GEOTHERMAL & GROUND SOURCE

Like lightning

A new 'super drill' has the potential to reduce drilling costs for deep geothermal energy boreholes

©TU Bergakademie Freiberg, Detlev Müller

©TU Bergakademie Freiberg, Detlev Müller

Providing energy is one of the most important challenges of our generation. Deep geothermal energy has a high potential to meet this challenge, but the production costs are still too high, particularly related to drilling.

A new drilling technique developed at Dresden and Freiberg universities has the potential to reduce the financial risks linked to geothermal projects.

The TU Bergakademie Freiberg campus was the scene of a world first on September 5 when the so-called ‘electro-impulse technique' was successfully used to destroy rock in an actual borehole with high-voltage impulses.

That the technique can be used for drilling has previously only been demonstrated on the laboratory scale.

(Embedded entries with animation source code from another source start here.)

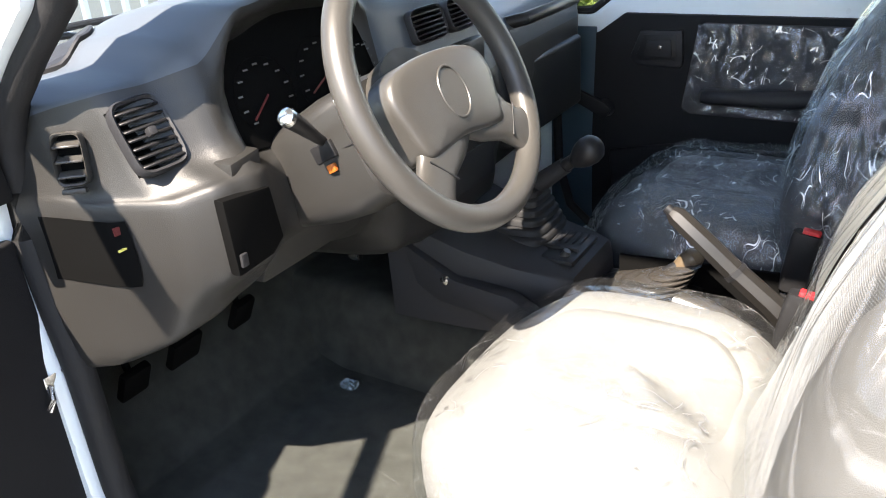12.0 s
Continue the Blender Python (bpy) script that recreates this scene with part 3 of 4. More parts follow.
PALECUSH = surface("pale_cushion_cloth", (0.17, 0.165, 0.155), 0.85, 0.12, 16, 700, 0.5)


def seat(yc, xb, lean, hx_, label, seed, xc, cloth, side_cloth, pale, shift, cush_film, back_film):
    s = thing("front_seat", label, "car seat", "front seats")
    ycu = yc + shift
    skew = 1 if pale else 0
    drop = 0.095 if pale else 0.055
    # cushion
    zs = levels(0.60, 0.836, 16, 1.8)
    part("cushion", loft(close_top([cushion_ring(z, xc, ycu, 0.235, 0.232, 0.60, 0.84, 48, 0.0, drop) for z in zs], 0, 0.003)), PALECUSH if pale else side_cloth, s)
    ins = [cushion_ring(z, xc - 0.005, ycu, 0.21, 0.155, 0.60, 0.846, 40, 0.0, drop) for z in levels(0.78, 0.842, 8, 1.8)]
    part("cushion_panel", loft(close_top(ins, 0, 0.003)), PALECUSH if pale else cloth, s, "ribbed cloth centre panel")
    part("seat_base", block((xc + 0.02, yc, 0.575), (0.36, 0.38, 0.09), 0.015), BLACK, s)
    for k in (-1, 1):
        part("seat_rail", block((xc + 0.02, yc + k * 0.17, 0.54), (0.46, 0.035, 0.03), 0.006), CHROME, s)
    # backrest
    zs = levels(0.70, 1.24, 34)
    part("backrest", loft([back_ring(z, xb, yc, lean, 72, 0, skew) for z in zs]), side_cloth, s)
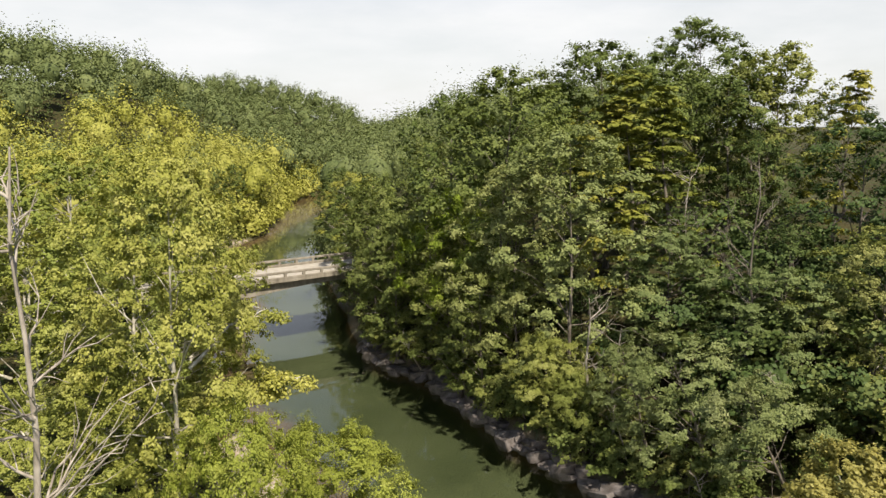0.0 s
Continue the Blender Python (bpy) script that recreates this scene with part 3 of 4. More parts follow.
def tree_meshes(name, seed, height, radius, base, clumps, per, leaf, clump_r, shape="round", trunk_r=0.28, length=1.25, flat=0.6, limbs=0, rugged=0.24, lobe=0.20, group_of=4, lift=0.72):
    """Trunk with limbs, and a crown of foliage pads with gaps between, for a tree that stands at the origin."""
    rng = np.random.default_rng(seed)
    count = max(5, clumps // group_of)
    i = np.arange(count)
    lu = ((i + rng.uniform(0, 1, count)) / count) ** lift
    la = i * 2.39996 + rng.normal(0, 0.4, count) + seed
    bulge = 1 + rugged * np.sin(la * 3 + seed + 2.5 * lu) + rugged * 0.8 * np.sin(la * 5 + 12 * lu + seed)
    lr = radius * crown_shape(shape, lu) * bulge * (1 - 0.8 * rng.uniform(0, 1, count) ** 2.4)
    pad = radius * lobe * rng.uniform(0.7, 1.4, count) * (0.85 + 0.35 * lu)
    lz = height * (base + (1 - base) * lu) - pad * 0.6 * lu
    lean = rng.normal(0, 0.035, 2)
    heart = np.stack([lr * np.cos(la) + lean[0] * lz, lr * np.sin(la) + lean[1] * lz, lz], 1)
    side = np.stack([np.cos(la), np.sin(la), 0.7 + 0 * la], 1)
    # clumps sit on the upper and outer face of each pad
    own = np.arange(clumps) % count
    face = rng.normal(0, 1, (clumps, 3)) + side[own] * 0.75 + [0, 0, 0.35]
    face /= np.linalg.norm(face, axis=1, keepdims=True)
    squash = np.array([1, 1, flat])
    cen = heart[own] + face * (pad[own] * rng.uniform(0.15, 1, clumps) ** 0.5)[:, None] * squash
    # trunk and limbs
    zz = np.linspace(-0.6, height * 0.93, 9)
    bend = np.stack([lean[0] * zz + 0.15 * np.sin(zz * 0.5 + seed), lean[1] * zz + 0.15 * np.cos(zz * 0.4 + seed), zz], 1)
    bend[0, :2] = bend[1, :2]
    rad = trunk_r * np.clip(1.1 - np.linspace(0, 1, 9), 0.06, 2) ** 1.3
    rad[0] *= 1.35
    wood = [tube(bend, rad, 8)]
    for c in heart[rng.permutation(count)[: min(24, count if height > 4 else 6)]]:
        z0 = np.clip(c[2] - np.hypot(c[0], c[1]) * rng.uniform(0.4, 1.0), height * rng.uniform(max(base, 0.12), 0.4) * 0.8, height * 0.88)
        p0 = np.array([np.interp(z0, zz, bend[:, 0]), np.interp(z0, zz, bend[:, 1]), z0])
        mid = (p0 + c) / 2 + [0, 0, 0.08 * np.linalg.norm(c - p0)] + rng.normal(0, 0.07 * np.linalg.norm(c - p0), 3)
        r0 = trunk_r * 0.34 * (1.1 - z0 / height)
        wood.append(tube([p0, (p0 + mid) / 2 + rng.normal(0, 0.08, 3), mid, (mid + c) / 2, c], [r0, r0 * 0.8, r0 * 0.6, r0 * 0.4, r0 * 0.15], 5))
    # the stoutest limbs are parts of their own
    stout = sorted(range(1, len(wood)), key=lambda n: -np.ptp(wood[n][0], axis=0).max())[:limbs]
    tv, tq = joined([w for n, w in enumerate(wood) if n not in stout])
    arms = [quads_mesh(name + "_limb", *wood[n], True) for n in stout]
    # leaves in sprays
    n = clumps * per
    which = np.repeat(np.arange(clumps), per)
    sprays = 7
    tip = rng.normal(0, 1, (clumps, sprays, 3)) + face[:, None] * 0.7
    tip /= np.linalg.norm(tip, axis=2, keepdims=True)
    tip[..., 2] = np.where(tip[..., 2] < -0.35, -tip[..., 2], tip[..., 2])
    d = tip[which, rng.integers(0, sprays, n)]
    cr = clump_r * rng.uniform(0.5, 1.25, clumps)[which, None]
    r = rng.uniform(0.05, 1.25, (n, 1)) ** 0.7
    pos = cen[which] + (d * r + rng.normal(0, 0.17, (n, 3))) * cr * squash - [0, 0, 0.2] * r * r * cr
    whole = cen - [0, 0, height * (base + 0.3)]
    whole /= np.linalg.norm(whole, axis=1, keepdims=True) + 1e-6
    out = d * 0.4 + face[which] * 0.45 + whole[which] * 0.5
    lv, lq = joined([leaves(rng, pos, out, leaf, length), cores(rng, cen - [0, 0, clump_r * 0.12], clump_r * 0.30, flat)])
    return quads_mesh(name + "_trunk", tv, tq, True), quads_mesh(name + "_leaves", lv, lq), arms


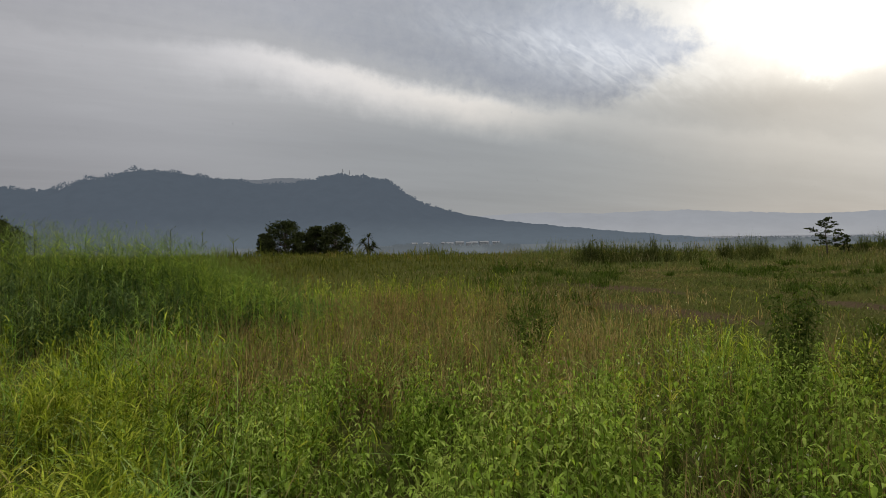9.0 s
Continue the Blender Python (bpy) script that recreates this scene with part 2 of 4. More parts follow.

Now scientists have succeeded in testing this process in a real borehole and with positive results.

"With this success, the joint project between TU Bergakademie Freiberg and TU Dresden has made an important contribution to Germany's energy transition, while demonstrating that the laboratory-developed technique is practicable in the field," says Matthias Reich, professor of drilling technology, special underground construction equipment and mining machines at TU Bergakademie Freiberg.

The method

With the electro-impulse technique, approximately 25 bolts of electricity (with some 500,000V) are projected into the rock per second. This corresponds roughly to the voltage with which large power plants feed their power into the grid.

The destructive effect of the method is based on high-voltage electrical discharges that are led through the material. Two electrodes are in loose contact with the borehole bottom and are surrounded by an electrical conductivity low drilling mud.

The bolts of electricity effectively blast drilling debris from the bottom of the borehole. Just like lightning, between two electrodes with dissimilar electrical potential, the discharge occurs through the rock. In the discharge channel the temperature and pressure rise so quickly and induces a splitting of the rock.

In contrast to conventional drilling bits, this technique operates without either contact or moving parts, reducing wear costs considerably. Drill pipes can be up to several kilometres in length, and normally have to be removed to change blunt drill bits before being reinserted. With the electro-impulse technique, this process is eliminated, with the time saving alone able to reduce drilling costs.

Overall, the technique has the potential to reduce drilling costs dramatically. With this new technique, the cost of drilling deep boreholes for geothermal energy in hard rock (e.g. granite, which is typical in Saxony) could be reduced to such an extent that the use of geothermal energy could become cost-effective for the environmentally friendly production of heat and power. Power plants that use geothermal energy are environmentally friendly and provide base load electricity. The extremely high costs involved in producing the deep boreholes required, however, have prevented geothermal energy from making a breakthrough in the energy market.

Grant-aided by the German Federal Ministry for Economic Affairs and Energy, the current project is a boon for Germany's transition to renewable energy sources. The project is the work of the Institute of Drilling Engineering and Fluid Mining at TU Bergakademie Freiberg, the chair of construction machinery at the Institute of Fluid Power at TU Dresden, the Institute of High Voltage Engineering at TU Dresden, and a range of industrial partners (BAUER Maschinen, GeoThermal Engineering, BITSz Electronics, Baker Hughes, Werner Industrielle Elektronik and ILEAG). The preliminary results are the pinnacle of some ten years of research work.